Signal, Sequatchie advance in 7-AA baseball

Friday, May 2, 2014

Arkansas-SEMO Live Blog

Rusty Signal Mountain had to come from behind and Sequatchie County had to hold on, but both advanced from lose-and-pack-it-in District 7-AA tournament baseball games Thursday.

Signal fell behind 3-0 but rallied for a 10-3 victory over Bledsoe County. Sequatchie, on the road, upended Notre Dame 2-1.

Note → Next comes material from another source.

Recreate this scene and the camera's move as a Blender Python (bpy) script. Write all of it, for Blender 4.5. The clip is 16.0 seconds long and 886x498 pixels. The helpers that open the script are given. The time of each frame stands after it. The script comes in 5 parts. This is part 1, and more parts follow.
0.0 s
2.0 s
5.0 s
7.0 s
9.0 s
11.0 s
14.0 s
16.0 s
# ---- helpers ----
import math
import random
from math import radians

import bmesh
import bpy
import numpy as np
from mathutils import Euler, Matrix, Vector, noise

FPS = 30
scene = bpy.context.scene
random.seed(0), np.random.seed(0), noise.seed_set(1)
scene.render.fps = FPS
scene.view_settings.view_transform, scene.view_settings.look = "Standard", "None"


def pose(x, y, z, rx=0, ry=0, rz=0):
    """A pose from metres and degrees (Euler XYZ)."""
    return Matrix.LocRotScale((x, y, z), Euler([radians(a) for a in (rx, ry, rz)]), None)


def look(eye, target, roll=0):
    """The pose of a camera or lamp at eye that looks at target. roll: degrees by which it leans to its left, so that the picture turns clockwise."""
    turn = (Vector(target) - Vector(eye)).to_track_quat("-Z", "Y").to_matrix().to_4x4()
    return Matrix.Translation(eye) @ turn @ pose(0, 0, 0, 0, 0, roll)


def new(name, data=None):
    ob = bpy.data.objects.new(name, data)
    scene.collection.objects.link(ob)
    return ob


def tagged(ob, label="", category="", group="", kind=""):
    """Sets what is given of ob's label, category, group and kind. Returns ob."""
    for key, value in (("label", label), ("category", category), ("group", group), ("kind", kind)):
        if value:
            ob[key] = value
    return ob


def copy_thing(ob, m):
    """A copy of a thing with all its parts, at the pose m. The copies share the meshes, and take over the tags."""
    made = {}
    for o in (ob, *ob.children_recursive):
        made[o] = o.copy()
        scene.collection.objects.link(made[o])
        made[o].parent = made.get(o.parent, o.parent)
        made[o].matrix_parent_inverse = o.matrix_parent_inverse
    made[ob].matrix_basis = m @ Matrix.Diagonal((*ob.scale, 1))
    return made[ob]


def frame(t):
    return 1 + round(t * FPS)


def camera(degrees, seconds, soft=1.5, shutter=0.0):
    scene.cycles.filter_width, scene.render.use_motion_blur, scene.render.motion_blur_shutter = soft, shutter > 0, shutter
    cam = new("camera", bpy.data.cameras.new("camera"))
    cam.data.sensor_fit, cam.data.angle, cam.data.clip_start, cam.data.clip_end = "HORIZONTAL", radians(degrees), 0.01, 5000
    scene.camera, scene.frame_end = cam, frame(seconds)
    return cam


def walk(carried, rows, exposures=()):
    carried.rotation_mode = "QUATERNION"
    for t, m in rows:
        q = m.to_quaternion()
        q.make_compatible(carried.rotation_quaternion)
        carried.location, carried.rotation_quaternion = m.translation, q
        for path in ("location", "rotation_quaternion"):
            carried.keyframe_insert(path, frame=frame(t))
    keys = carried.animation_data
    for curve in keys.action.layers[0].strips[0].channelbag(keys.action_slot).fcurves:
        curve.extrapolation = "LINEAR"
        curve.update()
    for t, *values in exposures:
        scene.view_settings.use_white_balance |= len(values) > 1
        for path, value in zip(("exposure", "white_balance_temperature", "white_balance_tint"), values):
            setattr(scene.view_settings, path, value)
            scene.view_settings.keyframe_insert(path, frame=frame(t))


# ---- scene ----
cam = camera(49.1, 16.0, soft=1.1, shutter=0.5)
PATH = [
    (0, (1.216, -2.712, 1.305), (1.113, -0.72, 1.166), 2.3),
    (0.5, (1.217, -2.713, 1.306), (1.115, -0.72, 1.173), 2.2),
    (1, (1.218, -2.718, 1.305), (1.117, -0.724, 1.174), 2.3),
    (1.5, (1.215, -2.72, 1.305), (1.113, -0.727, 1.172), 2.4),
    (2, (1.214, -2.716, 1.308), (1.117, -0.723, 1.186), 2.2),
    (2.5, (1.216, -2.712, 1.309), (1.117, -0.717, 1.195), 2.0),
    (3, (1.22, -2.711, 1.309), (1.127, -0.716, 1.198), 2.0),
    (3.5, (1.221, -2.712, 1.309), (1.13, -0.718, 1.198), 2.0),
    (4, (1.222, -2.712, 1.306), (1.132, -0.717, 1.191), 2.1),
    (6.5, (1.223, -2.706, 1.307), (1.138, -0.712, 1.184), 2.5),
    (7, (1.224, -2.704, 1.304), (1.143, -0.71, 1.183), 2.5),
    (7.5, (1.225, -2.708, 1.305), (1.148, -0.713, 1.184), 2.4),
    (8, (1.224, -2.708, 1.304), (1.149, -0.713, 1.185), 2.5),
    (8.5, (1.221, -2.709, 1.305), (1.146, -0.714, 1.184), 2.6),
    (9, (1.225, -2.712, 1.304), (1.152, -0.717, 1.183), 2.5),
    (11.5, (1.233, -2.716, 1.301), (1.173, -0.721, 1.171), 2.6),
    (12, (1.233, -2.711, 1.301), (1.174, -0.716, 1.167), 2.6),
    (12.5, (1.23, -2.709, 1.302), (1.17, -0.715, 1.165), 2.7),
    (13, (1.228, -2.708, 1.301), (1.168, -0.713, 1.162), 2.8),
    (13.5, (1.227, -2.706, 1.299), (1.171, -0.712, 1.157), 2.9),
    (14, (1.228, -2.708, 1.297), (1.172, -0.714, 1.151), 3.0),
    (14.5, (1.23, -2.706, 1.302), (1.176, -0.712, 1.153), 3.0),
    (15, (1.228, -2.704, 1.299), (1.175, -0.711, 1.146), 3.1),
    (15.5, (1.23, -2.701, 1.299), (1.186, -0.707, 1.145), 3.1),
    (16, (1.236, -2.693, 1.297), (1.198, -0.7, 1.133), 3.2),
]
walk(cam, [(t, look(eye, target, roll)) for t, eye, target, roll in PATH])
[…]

Surviving the single-elimination games allowed the two to advance to best-of-three series that begin today. Signal Mountain will play at regular-season runner-up Chattanooga Christian at 6 p.m., and Sequatchie will play at 6:30 EDT at Grundy County, the regular-season champion. The series will move to Signal and Sequatchie for Saturday games.

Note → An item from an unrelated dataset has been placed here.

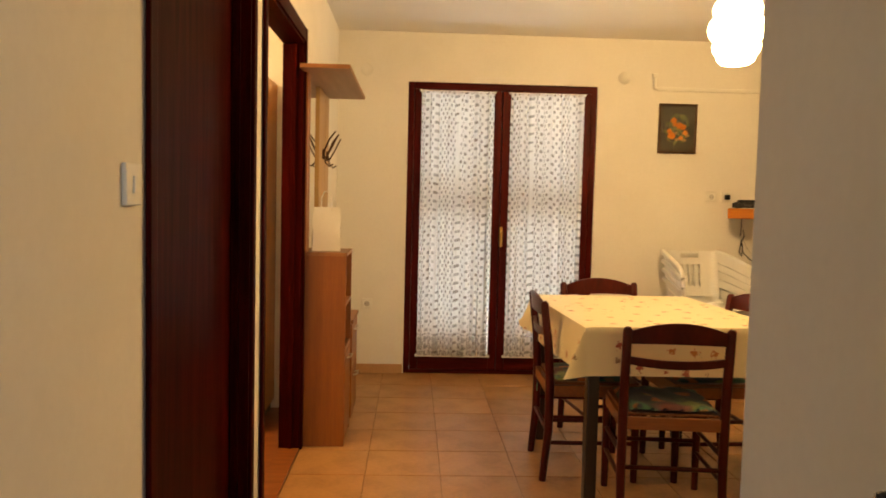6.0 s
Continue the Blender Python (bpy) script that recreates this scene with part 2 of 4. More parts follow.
def cloth_mat():
    m = bpy.data.materials.new("flowered_oilcloth")
    m.use_nodes = True
    nt = m.node_tree
    b = nt.nodes["Principled BSDF"]
    vec = coords(nt)
    base = mix_rgb(nt, noise_tex(nt, vec, 3, 4), (0.80, 0.71, 0.49), (0.73, 0.64, 0.42))
    wob = nt.nodes.new("ShaderNodeTexNoise")
    wob.inputs["Scale"].default_value = 95
    nt.links.new(vec, wob.inputs["Vector"])
    vm = nt.nodes.new("ShaderNodeVectorMath")
    vm.operation = "MULTIPLY_ADD"
    vm.inputs[1].default_value = (0.05, 0.05, 0.05)
    nt.links.new(wob.outputs["Color"], vm.inputs[0])
    nt.links.new(vec, vm.inputs[2])
    col = base
    for scale, size, c1, c2, seed in ((10.5, 0.175, (0.36, 0.055, 0.040), (0.58, 0.24, 0.06), 0.0), (10.5, 0.13, (0.16, 0.20, 0.09), (0.46, 0.12, 0.11), 0.31),
                                      (14, 0.12, (0.60, 0.24, 0.04), (0.25, 0.20, 0.10), 0.77)):
        sh = nt.nodes.new("ShaderNodeVectorMath")
        sh.operation = "ADD"
        sh.inputs[1].default_value = (seed, seed * 0.7, seed * 0.4)
        nt.links.new(vm.outputs[0], sh.inputs[0])
        vo = nt.nodes.new("ShaderNodeTexVoronoi")
        vo.inputs["Scale"].default_value = scale
        vo.inputs["Randomness"].default_value = 0.55
        nt.links.new(sh.outputs[0], vo.inputs["Vector"])
        sep = nt.nodes.new("ShaderNodeSeparateColor")
        nt.links.new(vo.outputs["Color"], sep.inputs[0])
        spot = math_node(nt, "LESS_THAN", vo.outputs["Distance"], size)
        pick = mix_rgb(nt, sep.outputs[0], c1, c2)
        keep = math_node(nt, "MULTIPLY", spot, math_node(nt, "GREATER_THAN", sep.outputs[1], 0.30))
        col = mix_rgb(nt, math_node(nt, "MULTIPLY", keep, 0.95), col, pick)
    nt.links.new(col, b.inputs["Base Color"])
    b.inputs["Roughness"].default_value = 0.38
    bn = nt.nodes.new("ShaderNodeBump")
    bn.inputs["Strength"].default_value, bn.inputs["Distance"].default_value = 0.15, 0.01
    nt.links.new(noise_tex(nt, vec, 9, 3), bn.inputs["Height"])
    nt.links.new(bn.outputs["Normal"], b.inputs["Normal"])
    return m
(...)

Bledsoe put together three first-inning runs on a walk, a misplayed infield pop-up, a single by Ben Dean and Blake Sorrow's sacrifice fly.

The infield skyball, had it been caught, might have gotten Eagles starter Grant Hensley out of a jam, but he and his teammates struggled in each of the first two innings, when they committed four of their five errors.

"I think we were all a little nervous after they scored three runs. We hadn't played in a week, and I think it took us a little while to get loose," Signal catcher Chris Feemster said in a postgame analysis.

Although he logged two of his six strikeouts in the first inning, Hensley didn't really get loose until the top of the third.

"Senior night had been scheduled earlier in the week and then got bumped to tonight because of the weather," Eagles coach Bumper Reese said. "Grant normally takes 35 minutes to get loose before the game, but tonight he only took 20."

It wound up being enough. After the 36-pitch first inning, he gave up only hit over the next four innings before giving way to Jackson Etter.

"He got ahead, worked ahead in the count and pretty much hit his spots and wound up throwing a Grant Hensley-type game, and we finally got some runs in the fourth," Reese said.

When they failed to score early, the Eagles seemed to begin to press -- they failed nearly a dozen times to get down a bunt -- and Reese told them just to keep making contact.

"They were hitting it hard, but we had nothing to show for it," he said. "I told them to relax and just keep hitting it hard, that some would begin to fall. They did. I told them to keep swinging and [the Warriors] might kick one, and they did."

The Eagles' third inning provided a haymaker to upset-minded Bledsoe. They scored five times on two errors and three hits, the biggest of which was a two-out, bases-clearing double by Jake Carmichael.

They added another pair of demoralizing runs on a Charlie Trageser single, an error and Feemster's looping single to left field.

"It wasn't the best-looking game, but we lived to play again," Reese said, "and in a single-elimination game, I'll take it any way I can get it."

In Sequatchie's victory at Notre Dame, Austin McGowan and Troy Sanders had run-scoring hits and Jordan Henry struck out five in his fifth pitching win of the season.